C'est le regard sur les événements passés qui leur donne un nouvel éclairage, une nouvelle épaisseur, et qui crée une émotion.
Mais plus encore, tout au long du film, les personnages n'ont pas de prise sur l'instant. Ils sont aspirés dans un "tourbillon" sentimental sans même s'en apercevoir, et c'est toujours en y repensant à froid qu'ils se rendent compte qu'il y a une couille dans le potage.
(C'est d'ailleurs ce qui me fait penser qu'un "coup de foudre" n'existe pas, on ne tombe pas amoureux au premier regard, mais c'est notre pensée ultérieure qui reconstruit cette idéalisation de l'instantanéité de la passion).
Le film parvient par ailleurs à restituer à merveille l'excitation mêlée au doute, dans la scène où l'héroïne attend son amant pour lui dire qu'ils ne doivent plus se revoir, et qu'il ne se pointe pas. Ca psychote tellement que la cervelle de la bonne femme finit par fumer.

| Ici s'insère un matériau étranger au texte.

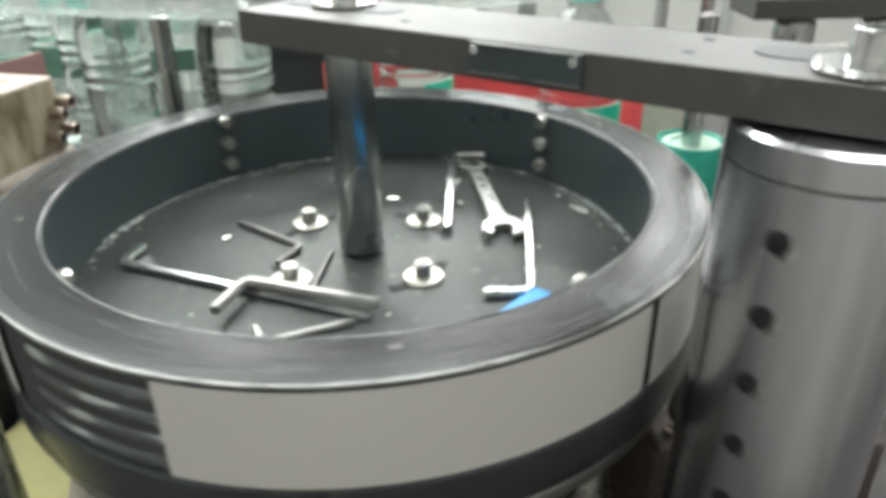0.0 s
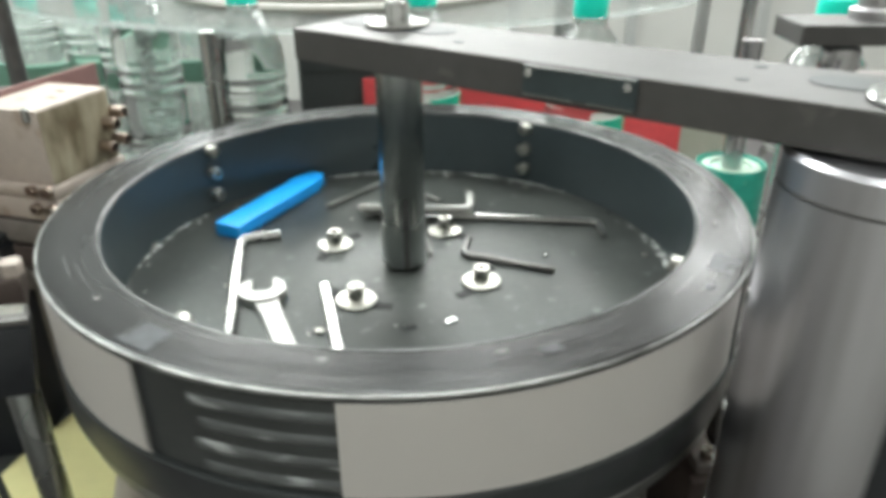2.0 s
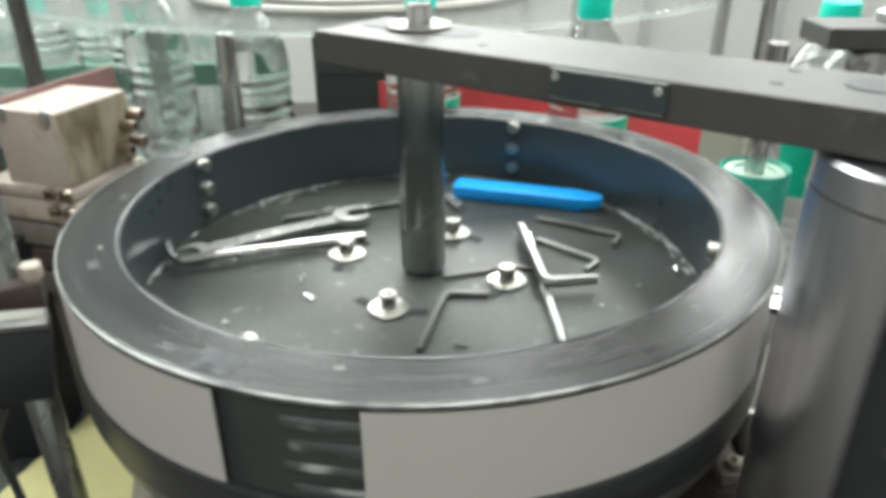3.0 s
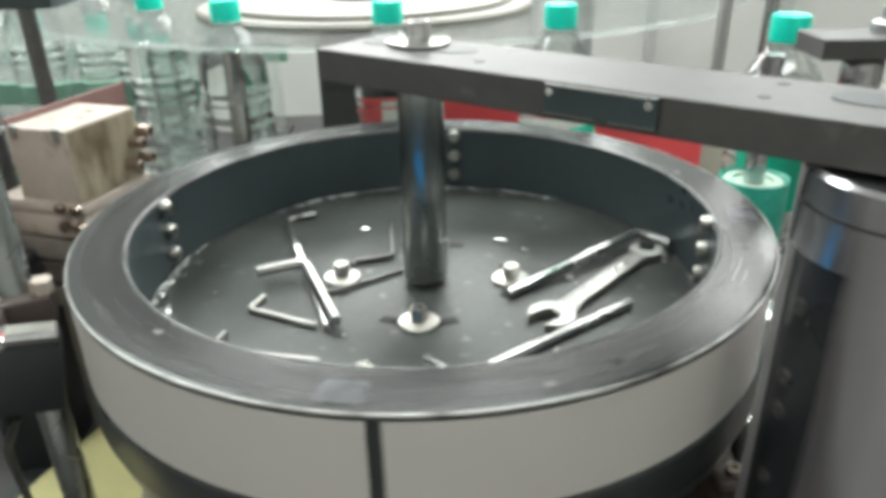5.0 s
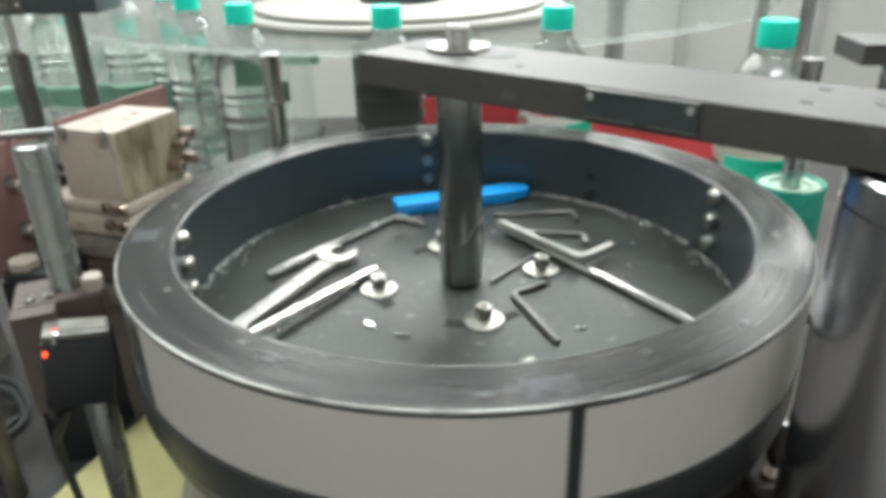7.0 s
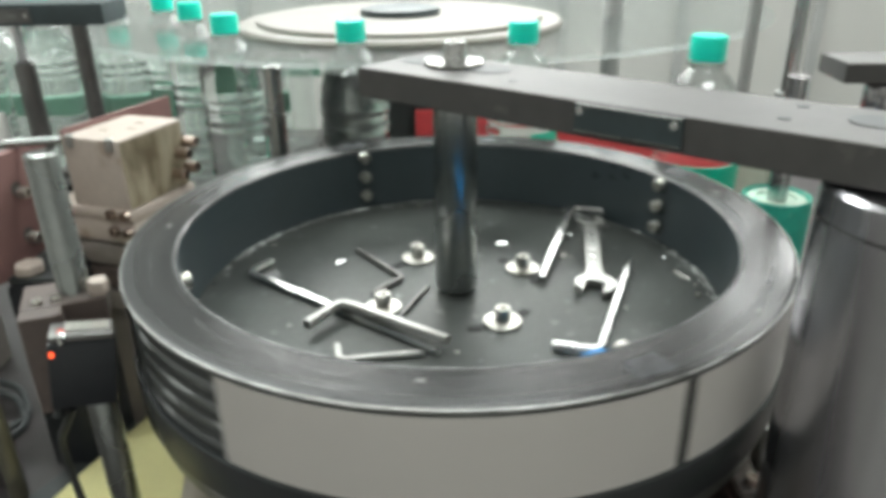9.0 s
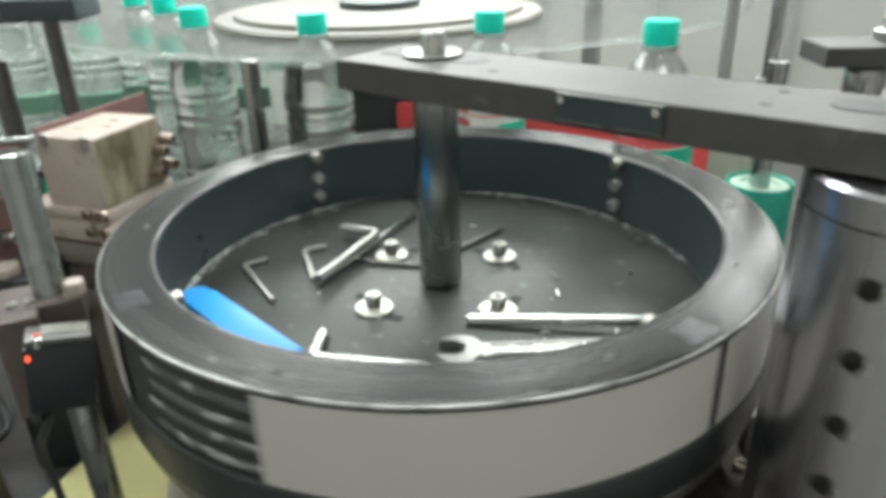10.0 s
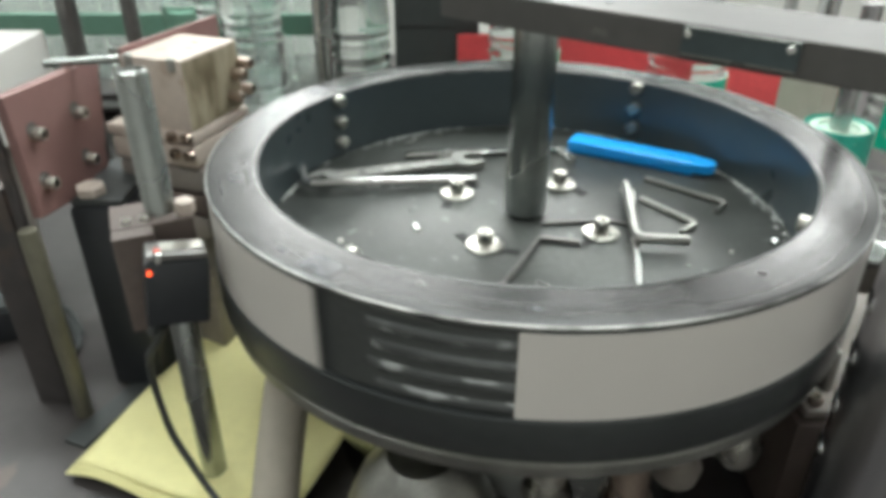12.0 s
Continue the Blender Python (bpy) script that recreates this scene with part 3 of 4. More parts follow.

Pareillement, si l'héroïne ne se sent pas capable d'avouer à son mari ses escapades amoureuses, dans un temps pourtant très lointain, c'est précisément par crainte qu'il comprenne rétrospectivement que toute son existence n'aura été qu'une illusion.
Cette logique rétrospective travaille tout le film, jusque dans ses intrigues secondaires les plus anecdotiques (cf l'amie qui découvre qu'il prête une garçonnière pour un autre exemple).
Un peu vieux jeu évidemment (bon 1945 et pas si vieux jeu que ça, tout compte fait), assez classieux, l'actrice est un chouïa exaspérante, pleurnicharde, et un poil gonflante.
Voilà c'est des problématiques sentimentales qui me parlent pas plus que ça avec ce traitement très sérieux, étant surtout un adepte de la comédie romantique, j'ai du mal à adhérer aux grandes passions amoureuses prises au premier degré, et qui avaient un succès fou dans les 30's (le public étant alors essentiellement féminin).
Je dois même dire que je trouve ça un peu flippant.
Par moment, je me demande si la nana devrait pas être internée, elle pourrait tuer des gens pour protéger son jules.
A noter qu'en matière de regard, j'ai une certaine affection pour le mari cocu qui s'en bat les reins puisqu'il ne voit rien et qu'il passe son temps à faire des mots croisés.
On est un peu à la croisée des chemins entre tragédie et mélo. C'est un peu du mélo, puisque les personnages sont victimes de leurs sentiments, qui sont plus forts qu'eux, qui les dépassent, qu'ils ne contrôlent pas, ils ne sont donc pas véritablement libres de leur choix, mais ça n'est jamais aussi simple. On est donc aussi un peu dans la tragédie, lorsqu'ils finissent par décider de régler froidement le problème.
J'aime bien la fin, ambigüe comme tout le reste, happy end or not ? elle plonge dans les bras de son mari, tout est bien qui finit bien, la famille conservatrice est préservée ? Ou bien va-t-elle pour le restant de ses jours rêver de ses "brèves rencontres" avec peut-être l'espoir de retrouver son jules ?
Impossible de savoir, reste à souligner l'ironie du titre du film "Brève rencontre", mais comme dirait l'ami Albert le temps est relatif, ce qui peut sembler bref selon un référentiel peut durer une éternité dans les méandres de la pensée humaine.